More Americans Are Becoming Preppers, According To New Report [Op-Ed]

COMMENTARY | More Americans are becoming preppers, according to a CBS News study. The massive storm in July that left hundreds of thousands without power, and Hurricane Sandy, are credited with adding to the prepper ranks. The divisive battle between gun control vs. gun rights and the potential for civil unrest over the controversial issue is also reportedly sending more folks into gun stores and ordering buckets of food online.

A recent North Carolina Readiness Seminar attracted approximately 2,000 residents eager to learn how they can better protect their families should a man-made or natural disaster strike. As previously reported by The Inquisitr, concerns over a solar flare peak in 2013 also has a plethora of citizens Googling how to build a Faraday Cage.

As with any group or organization, negative stereotypes can emerge. The typical American prepper is not a rural hermit sitting at the ready for a zombie apocalypse. Watching the attractive actors of The Walking Dead run around Georgia fighting for their lives is an enjoyable way to spend an hour on Sunday evening, but really does not accurately depict why Jon and Jane Doe are mindful of how many cans of soup are on their shelves.
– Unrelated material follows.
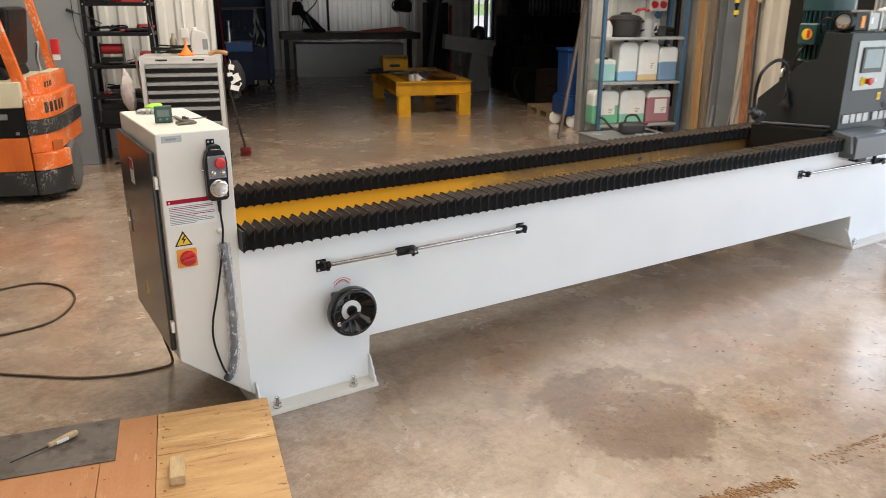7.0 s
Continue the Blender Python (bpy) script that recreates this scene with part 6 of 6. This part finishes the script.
for x, y in ((0.60, 0.02), (0.87, 0.22)):
    bm = bmn()
    lathe(bm, (x, y, 0.06), (0, 1, 0), [(0.03, 0), (0.06, 0.01), (0.06, 0.04), (0.03, 0.05)], 16)
    ca = part("caster", bm, RUBBER, nv, "black caster wheel")
    bm = bmn()
    box(bm, x - 0.035, x + 0.035, y - 0.012, y + 0.06, 0.118, 0.14, 0.004)
    for q in (-0.012, 0.055):
        box(bm, x - 0.018, x + 0.018, y + q, y + q + 0.006, 0.05, 0.12, 0.002)
    part("fork", bm, PLASTICW, ca, "pale caster fork")
rng = random.Random(77)
for i, x in enumerate((0.12, 0.2, 0.42, 0.5, 0.63)):
    bm = bmn()
    h = rng.uniform(0.10, 0.24)
    box(bm, -0.03, 0.03, -0.05, 0.05, 0, h * 0.5, 0.01)
    rod(bm, (0.0, 0, h * 0.45), (rng.uniform(-0.03, 0.03), 0, h), 0.014, 8, 0.006)
    solid("hand_tool", bm, GREY_STEEL, BLD @ pose(-0.25 + x, 12.95, 1.926, 0, 0, 40 * i), "dark hand tool standing on the trolley", "hand tool", "tools on the navy trolley")
for i, (x, z0) in enumerate(((0.16, 1.16), (0.27, 1.08), (0.36, 1.2), (0.46, 1.12))):
    bm = bmn()
    tube(bm, [(0, 0, 1.44), (0.012, -0.02, 1.36), (-0.01, 0, 1.26), (0.006, 0, z0)], 0.010, 6, 4)
    box(bm, -0.02, 0.03, -0.012, 0.012, z0 - 0.06, z0 + 0.01, 0.004)
    solid("hanging_tool", bm, GREY_STEEL, BLD @ pose(-0.25 + x, 12.73, 0), "dark tool hanging from the trolley bar", "hand tool", "tools on the navy trolley")
st_ = thing("lifting_straps", BLD @ pose(0.44, 12.66, 0), "pale webbing straps hanging in a loop", "strap")
for i, pts in enumerate(([(0.0, 0, 1.46), (-0.03, -0.02, 1.25), (0.02, -0.02, 1.02), (-0.04, -0.02, 0.80)], [(0.02, 0, 1.46), (0.05, -0.02, 1.2), (0.14, -0.02, 0.98), (0.10, -0.02, 0.76), (0.02, -0.02, 0.82)], [(-0.01, 0, 1.44), (-0.015, -0.03, 1.2), (-0.06, -0.03, 0.95), (-0.14, -0.03, 1.04)])):
    path = smooth_path(pts, 6)
    bm = bmn()
    prev = None
    for j, p in enumerate(path):
        w = Vector((math.cos(0.5 * j + i), math.sin(0.5 * j + i) * 0.6, 0.15)) * 0.022
        quad = [bm.verts.new(p - w + Vector((0, -0.003, 0))), bm.verts.new(p + w + Vector((0, -0.003, 0))), bm.verts.new(p + w + Vector((0, 0.003, 0))), bm.verts.new(p - w + Vector((0, 0.003, 0)))]
        if prev:
            for k in range(4):
                bm.faces.new((prev[k], prev[(k + 1) % 4], quad[(k + 1) % 4], quad[k]))
        prev = quad
    part("strap", bm, FRAMEW, st_)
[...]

Regardless of the specific reasons why each prepper believes there is cause for concern, the overall consensus of such individuals revolves around increasing stability for themselves and their loved ones. Prepping is often regarded as a “green” activity.

During an interview with CBS, Joel Henderson, co-owner of Green Gold Filters, had this to say about the eco-friendly connection to prepping:

“It’s very environmental, very green, takes us off of fossil fuels, and is very easy to do. If anybody has a diesel engine, truck, tractor, or generator, you can use used cooking oil as an alternative diesel fuel or motor oil.”

Tim Ralston, an Arizona prepper and owner of called prepping apocalypse insurance, according to Business Opportunities. Ralston had this to say about his decision to stockpile and sell food and other necessary items:

“There’s a lot of different things that could happen. For me, I look at prepping as kind of like insurance. You have car insurance, health insurance, life insurance.”

Perhaps another indicator of the mainstreaming of the prepper lifestyle is the increasing presence of long-term storage food, water purification tablets, and other extreme camping type gear at Walmart across the nation.

Doomsday Preppers is currently the highest rated show on the National Geographic network. While some viewers might tune in to laugh at the preppers, much in the same way reality series fans do with their guilty pleasures shows, others use the episodes to garner tips about keeping their families safe.

Summer storms, winter storms, and Hurricane Sandy all remind us just how powerful Mother Nature is, and how reliant we are on electricity and grocery stores for our very existence. Should disaster strike, would you rather be at the mercy of FEMA for life saving aid, or able to rely on yourself to feed and protect your family?